I survived, too. Eventually. But it was a lot harder than I imagined, and I think some of this had to do with the act of poetry. Ever since reading this collection, I’d wanted to speak out, reach out, talk like Cassandra with all those thriving ants. And though I did, eventually, get my story told and my family safe once again, I was also left with a bad taste in my mouth anytime I wanted to talk about survival or poetry. When I tried to share with my friend Wack’s poem—this one that I felt had evoked so many feelings about my own struggle—she appreciated me. But Wack’s words were impossible to understand. Who the hell was Iphigenia? Unless you’re trained in classical studies, maybe you just don’t know. And why the hell was a deer so important?
My friend had no idea.
And this ends up being my only criticism of Wack’s work: it’s beautiful poetry, but it is only for a certain subset of people who understand the references and why they are so powerful. For a collection that is so strong and so hinged on as basic a human drive as survival, I was shocked to realise how deep-down intellectual it truly was. As much as I loved Wack’s poetry, as much as it gave me strength to go on, it was also something that, after a few weeks, I forgot beyond baseline impressions. I, too, needed a mythology textbook to verify my own impressions.
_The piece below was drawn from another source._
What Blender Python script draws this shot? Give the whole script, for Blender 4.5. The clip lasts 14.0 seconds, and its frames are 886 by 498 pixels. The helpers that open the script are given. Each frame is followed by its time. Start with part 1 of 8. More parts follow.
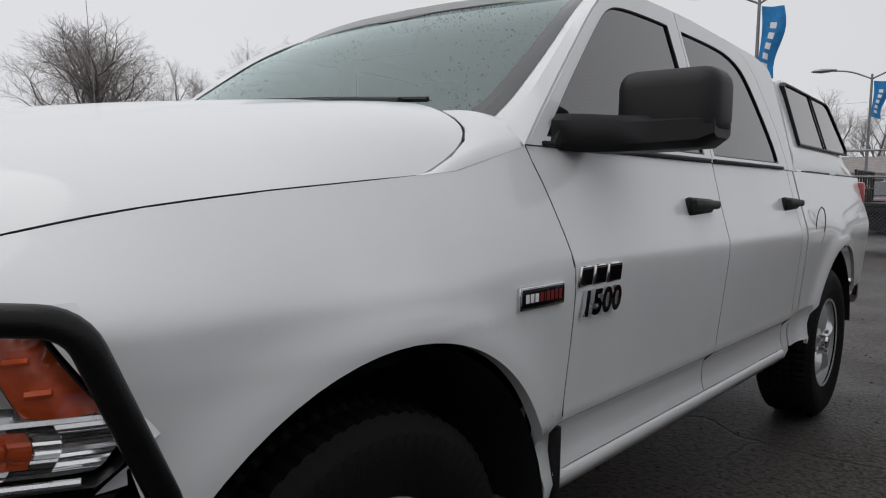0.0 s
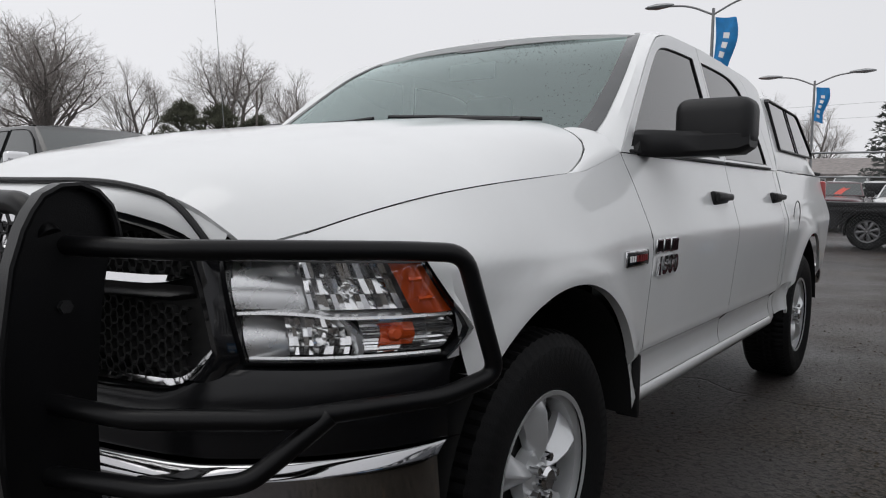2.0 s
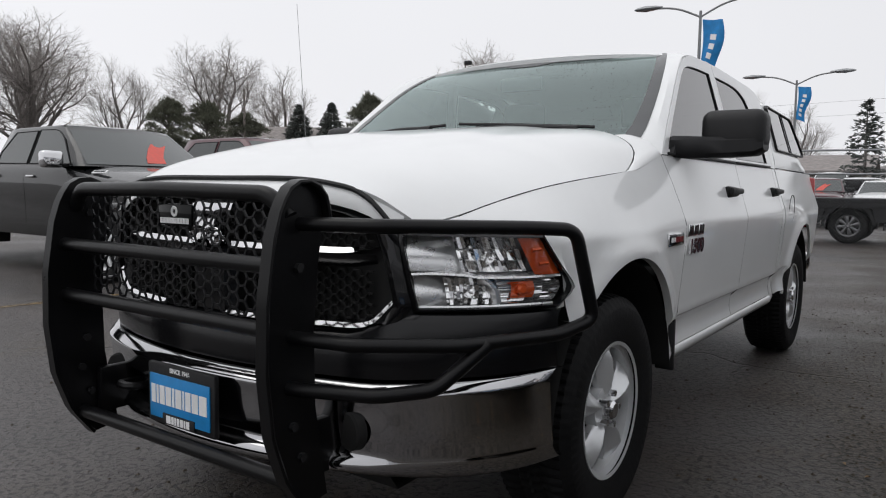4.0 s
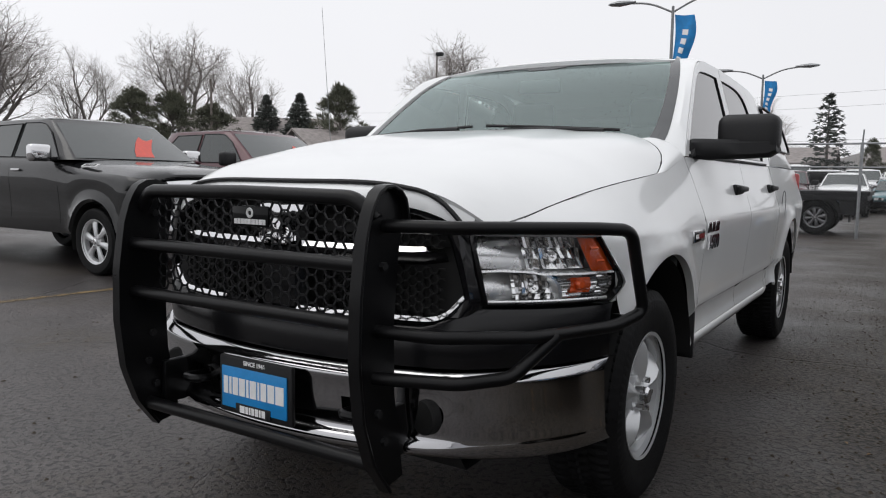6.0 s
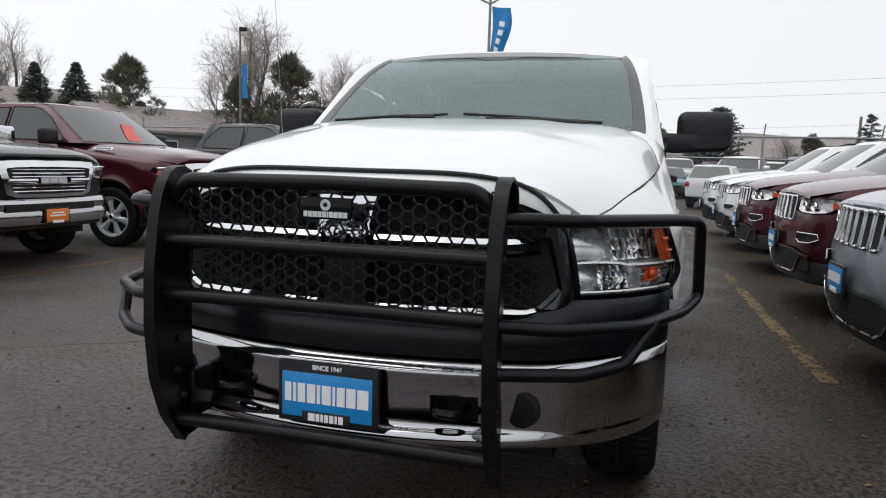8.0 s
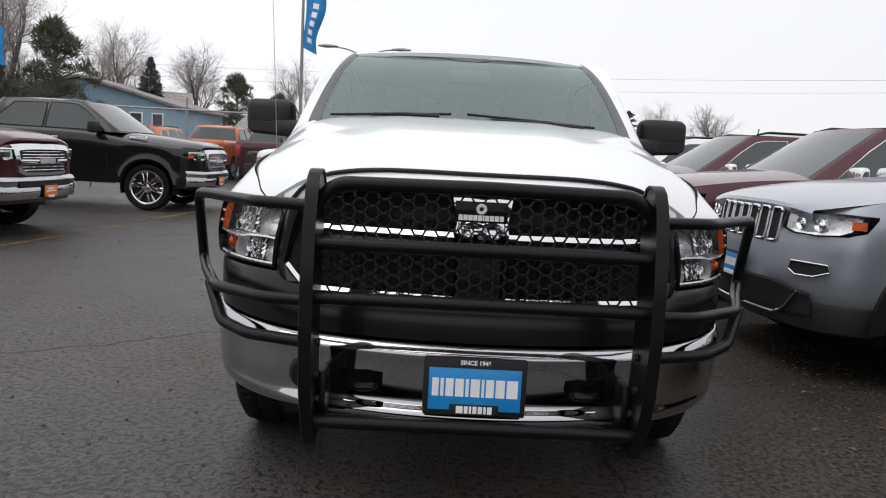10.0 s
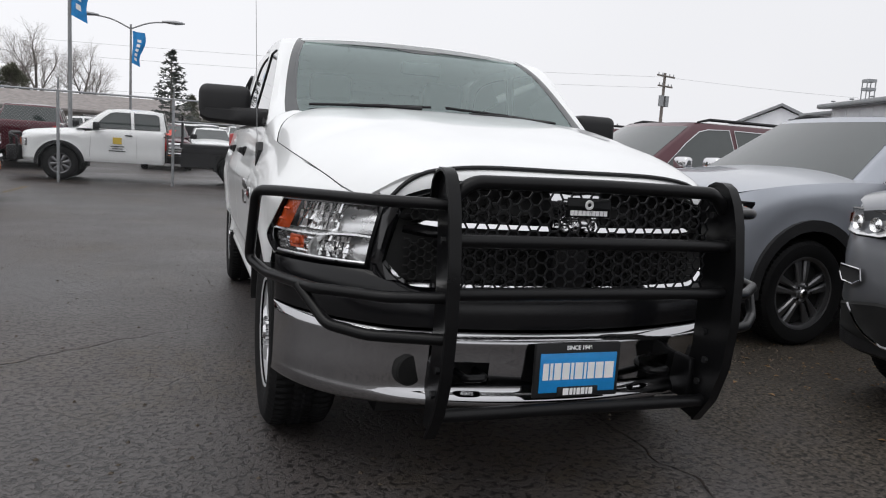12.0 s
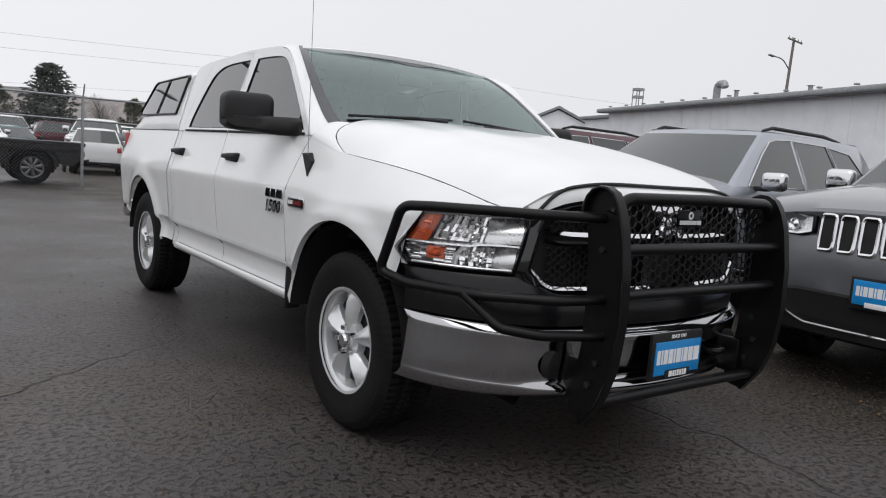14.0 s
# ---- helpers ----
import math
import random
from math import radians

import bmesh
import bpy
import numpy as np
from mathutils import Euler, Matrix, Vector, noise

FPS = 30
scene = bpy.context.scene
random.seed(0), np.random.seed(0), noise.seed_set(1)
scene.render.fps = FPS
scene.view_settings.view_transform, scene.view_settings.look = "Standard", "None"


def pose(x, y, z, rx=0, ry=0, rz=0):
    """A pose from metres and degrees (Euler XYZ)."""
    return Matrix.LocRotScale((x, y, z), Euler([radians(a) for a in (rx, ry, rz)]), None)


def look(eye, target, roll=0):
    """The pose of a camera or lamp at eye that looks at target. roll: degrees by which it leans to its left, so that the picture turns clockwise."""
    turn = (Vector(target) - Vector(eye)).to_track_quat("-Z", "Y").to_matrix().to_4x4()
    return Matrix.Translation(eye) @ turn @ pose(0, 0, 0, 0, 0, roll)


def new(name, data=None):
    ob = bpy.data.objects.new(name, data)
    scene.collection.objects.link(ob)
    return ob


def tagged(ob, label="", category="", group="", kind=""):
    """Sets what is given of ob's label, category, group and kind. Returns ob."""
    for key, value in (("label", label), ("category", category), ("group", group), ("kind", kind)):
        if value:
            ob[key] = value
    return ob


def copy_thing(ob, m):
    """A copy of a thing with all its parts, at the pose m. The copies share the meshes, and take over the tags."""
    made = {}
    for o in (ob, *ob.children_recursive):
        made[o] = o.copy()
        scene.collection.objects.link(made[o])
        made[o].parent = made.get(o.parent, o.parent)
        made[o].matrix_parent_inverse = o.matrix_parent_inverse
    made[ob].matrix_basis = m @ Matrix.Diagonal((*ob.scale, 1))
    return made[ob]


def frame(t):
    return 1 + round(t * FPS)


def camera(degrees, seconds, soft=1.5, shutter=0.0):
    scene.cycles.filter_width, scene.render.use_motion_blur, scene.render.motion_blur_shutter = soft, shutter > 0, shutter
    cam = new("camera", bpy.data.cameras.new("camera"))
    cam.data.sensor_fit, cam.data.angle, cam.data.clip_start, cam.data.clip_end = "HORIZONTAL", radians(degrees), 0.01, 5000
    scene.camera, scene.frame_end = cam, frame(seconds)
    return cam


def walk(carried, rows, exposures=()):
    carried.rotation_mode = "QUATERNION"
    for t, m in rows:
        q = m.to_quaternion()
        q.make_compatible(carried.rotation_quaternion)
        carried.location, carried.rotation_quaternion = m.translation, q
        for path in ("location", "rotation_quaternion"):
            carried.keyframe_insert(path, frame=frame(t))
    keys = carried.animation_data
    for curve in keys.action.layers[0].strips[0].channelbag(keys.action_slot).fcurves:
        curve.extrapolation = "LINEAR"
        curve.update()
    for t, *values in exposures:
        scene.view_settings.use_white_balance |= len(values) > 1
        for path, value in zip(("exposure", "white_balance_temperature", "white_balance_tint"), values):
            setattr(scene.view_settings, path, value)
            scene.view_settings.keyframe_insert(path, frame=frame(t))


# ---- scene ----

To me, it seems like a failure of poetry if we cannot remember it in times of stress. We need those rhymes and rhythm to keep our mind focused and concentrated. It’s how poetry has been used for centuries, especially with children. But I could not find that easy recall in this work; I could not remember all of the beautiful words I had read the day before, probably because they were so intellectualised. You needed a degree in mythology to understand this poem. You need to study that one. You needed to analyse each line, reread it, argue about it. I had wanted to hold “Iphigenia” close as a survival guide, but it could never be that for me. It could only be studied, kept in a museum, immortal.
The Body Problem is, then, a clever and memorable collection about the powers of language and myth, as they are interpreted through the body or the lives of those the collection incarnates as all-too-real people (even if they may have started out as mythological figures). Instead of asking for immortality from the Gods in her work, Wack reverses the claim by removing it as a desire of her speakers in the first place. This is truly where her talent comes into play: by leading us in one direction—the mythic—she creates her own mythology of survival by subverting our expectations with stories that are far more visceral. It does not work for all the poems, and sometimes that payoff takes a degree to obtain, but the beauty remains, even if memory, unlike in “Orison of the Dead Summer,” fades. The book is there to read again and again, which I probably will someday soon, when I am ready.
And when, hopefully, I’m no longer on a bed with bugs inside of it.